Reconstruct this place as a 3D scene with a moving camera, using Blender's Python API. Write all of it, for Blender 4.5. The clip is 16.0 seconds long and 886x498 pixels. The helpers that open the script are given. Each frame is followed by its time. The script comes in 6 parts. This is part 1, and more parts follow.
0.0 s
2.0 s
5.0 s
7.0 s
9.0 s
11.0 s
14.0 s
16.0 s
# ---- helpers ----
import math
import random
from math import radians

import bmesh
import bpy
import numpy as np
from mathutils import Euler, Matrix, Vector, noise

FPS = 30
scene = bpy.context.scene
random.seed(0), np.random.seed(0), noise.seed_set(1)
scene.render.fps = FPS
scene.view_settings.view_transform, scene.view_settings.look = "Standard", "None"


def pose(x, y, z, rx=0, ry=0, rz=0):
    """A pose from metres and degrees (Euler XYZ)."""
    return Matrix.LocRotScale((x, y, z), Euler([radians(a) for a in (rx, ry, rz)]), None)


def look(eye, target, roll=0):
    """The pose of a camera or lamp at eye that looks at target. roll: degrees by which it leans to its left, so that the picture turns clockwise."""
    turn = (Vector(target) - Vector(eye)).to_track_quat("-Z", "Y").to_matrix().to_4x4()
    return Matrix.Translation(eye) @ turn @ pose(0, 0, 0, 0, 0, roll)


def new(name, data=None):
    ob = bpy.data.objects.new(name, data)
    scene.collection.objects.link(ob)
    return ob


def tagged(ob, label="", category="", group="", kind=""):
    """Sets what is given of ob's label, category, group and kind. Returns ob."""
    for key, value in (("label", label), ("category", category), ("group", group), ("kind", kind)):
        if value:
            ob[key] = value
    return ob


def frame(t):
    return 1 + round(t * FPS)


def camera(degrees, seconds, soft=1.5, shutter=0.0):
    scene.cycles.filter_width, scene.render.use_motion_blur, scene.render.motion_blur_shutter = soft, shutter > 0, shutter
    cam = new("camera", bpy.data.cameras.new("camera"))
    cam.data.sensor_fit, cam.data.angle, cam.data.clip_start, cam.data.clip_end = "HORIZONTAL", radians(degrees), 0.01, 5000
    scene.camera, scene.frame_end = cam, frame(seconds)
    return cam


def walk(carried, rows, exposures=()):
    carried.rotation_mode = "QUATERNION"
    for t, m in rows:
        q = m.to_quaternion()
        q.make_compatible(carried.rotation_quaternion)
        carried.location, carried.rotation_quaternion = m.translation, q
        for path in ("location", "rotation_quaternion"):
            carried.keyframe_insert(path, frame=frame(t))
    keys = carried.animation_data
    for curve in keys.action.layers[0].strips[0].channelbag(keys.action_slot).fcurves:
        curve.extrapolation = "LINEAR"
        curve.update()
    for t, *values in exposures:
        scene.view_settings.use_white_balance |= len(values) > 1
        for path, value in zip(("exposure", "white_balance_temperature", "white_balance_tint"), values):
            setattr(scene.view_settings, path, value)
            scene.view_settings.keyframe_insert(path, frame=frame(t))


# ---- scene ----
□ □ □ □
Only the lines from the one bearing "of a camera" through the one bearing "turn = (Vector(target)" should be repeated, exactly as given.

    """The pose of a camera or lamp at eye that looks at target. roll: degrees by which it leans to its left, so that the picture turns clockwise."""
    turn = (Vector(target) - Vector(eye)).to_track_quat("-Z", "Y").to_matrix().to_4x4()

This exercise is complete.